■ **Material provided**
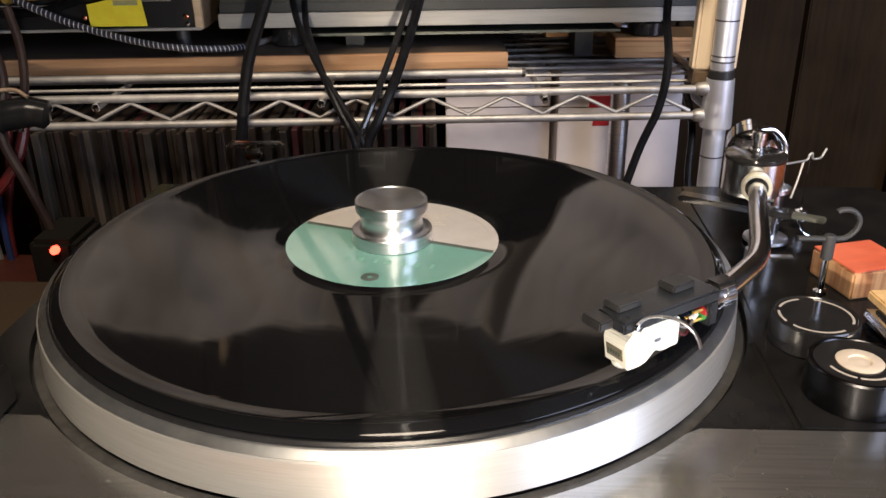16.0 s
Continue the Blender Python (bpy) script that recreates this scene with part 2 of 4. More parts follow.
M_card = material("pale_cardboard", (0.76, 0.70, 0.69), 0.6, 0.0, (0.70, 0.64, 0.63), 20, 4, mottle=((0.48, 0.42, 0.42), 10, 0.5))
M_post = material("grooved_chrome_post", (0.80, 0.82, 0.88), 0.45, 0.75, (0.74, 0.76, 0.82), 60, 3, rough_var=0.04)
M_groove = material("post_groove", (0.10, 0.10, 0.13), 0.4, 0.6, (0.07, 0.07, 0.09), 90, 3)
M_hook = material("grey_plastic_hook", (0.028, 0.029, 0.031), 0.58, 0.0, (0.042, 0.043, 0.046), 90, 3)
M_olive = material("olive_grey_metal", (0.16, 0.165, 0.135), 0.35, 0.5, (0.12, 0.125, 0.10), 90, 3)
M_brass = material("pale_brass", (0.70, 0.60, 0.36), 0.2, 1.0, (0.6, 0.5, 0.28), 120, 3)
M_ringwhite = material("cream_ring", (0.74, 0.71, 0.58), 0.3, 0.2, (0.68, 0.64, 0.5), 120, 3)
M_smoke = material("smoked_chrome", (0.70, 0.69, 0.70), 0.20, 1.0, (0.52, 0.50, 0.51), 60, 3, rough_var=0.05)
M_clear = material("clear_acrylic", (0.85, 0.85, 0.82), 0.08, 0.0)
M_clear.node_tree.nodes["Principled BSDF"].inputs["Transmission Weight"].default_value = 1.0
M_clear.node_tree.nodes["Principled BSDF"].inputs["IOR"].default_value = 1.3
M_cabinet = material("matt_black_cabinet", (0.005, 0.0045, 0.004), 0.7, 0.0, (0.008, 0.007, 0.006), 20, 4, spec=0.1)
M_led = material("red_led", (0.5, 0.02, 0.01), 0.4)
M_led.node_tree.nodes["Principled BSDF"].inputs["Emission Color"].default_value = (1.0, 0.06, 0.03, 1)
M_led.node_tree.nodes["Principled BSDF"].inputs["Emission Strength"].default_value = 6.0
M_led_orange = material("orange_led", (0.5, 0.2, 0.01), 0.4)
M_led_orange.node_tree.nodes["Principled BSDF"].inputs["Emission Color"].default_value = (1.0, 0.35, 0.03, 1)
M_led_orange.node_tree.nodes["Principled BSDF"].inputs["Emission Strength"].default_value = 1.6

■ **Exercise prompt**
Reproduce the material word for word. Any pictures should be left out of the copy.

■ **Full response**
16.0 s
Continue the Blender Python (bpy) script that recreates this scene with part 2 of 4. More parts follow.
M_card = material("pale_cardboard", (0.76, 0.70, 0.69), 0.6, 0.0, (0.70, 0.64, 0.63), 20, 4, mottle=((0.48, 0.42, 0.42), 10, 0.5))
M_post = material("grooved_chrome_post", (0.80, 0.82, 0.88), 0.45, 0.75, (0.74, 0.76, 0.82), 60, 3, rough_var=0.04)
M_groove = material("post_groove", (0.10, 0.10, 0.13), 0.4, 0.6, (0.07, 0.07, 0.09), 90, 3)
M_hook = material("grey_plastic_hook", (0.028, 0.029, 0.031), 0.58, 0.0, (0.042, 0.043, 0.046), 90, 3)
M_olive = material("olive_grey_metal", (0.16, 0.165, 0.135), 0.35, 0.5, (0.12, 0.125, 0.10), 90, 3)
M_brass = material("pale_brass", (0.70, 0.60, 0.36), 0.2, 1.0, (0.6, 0.5, 0.28), 120, 3)
M_ringwhite = material("cream_ring", (0.74, 0.71, 0.58), 0.3, 0.2, (0.68, 0.64, 0.5), 120, 3)
M_smoke = material("smoked_chrome", (0.70, 0.69, 0.70), 0.20, 1.0, (0.52, 0.50, 0.51), 60, 3, rough_var=0.05)
M_clear = material("clear_acrylic", (0.85, 0.85, 0.82), 0.08, 0.0)
M_clear.node_tree.nodes["Principled BSDF"].inputs["Transmission Weight"].default_value = 1.0
M_clear.node_tree.nodes["Principled BSDF"].inputs["IOR"].default_value = 1.3
M_cabinet = material("matt_black_cabinet", (0.005, 0.0045, 0.004), 0.7, 0.0, (0.008, 0.007, 0.006), 20, 4, spec=0.1)
M_led = material("red_led", (0.5, 0.02, 0.01), 0.4)
M_led.node_tree.nodes["Principled BSDF"].inputs["Emission Color"].default_value = (1.0, 0.06, 0.03, 1)
M_led.node_tree.nodes["Principled BSDF"].inputs["Emission Strength"].default_value = 6.0
M_led_orange = material("orange_led", (0.5, 0.2, 0.01), 0.4)
M_led_orange.node_tree.nodes["Principled BSDF"].inputs["Emission Color"].default_value = (1.0, 0.35, 0.03, 1)
M_led_orange.node_tree.nodes["Principled BSDF"].inputs["Emission Strength"].default_value = 1.6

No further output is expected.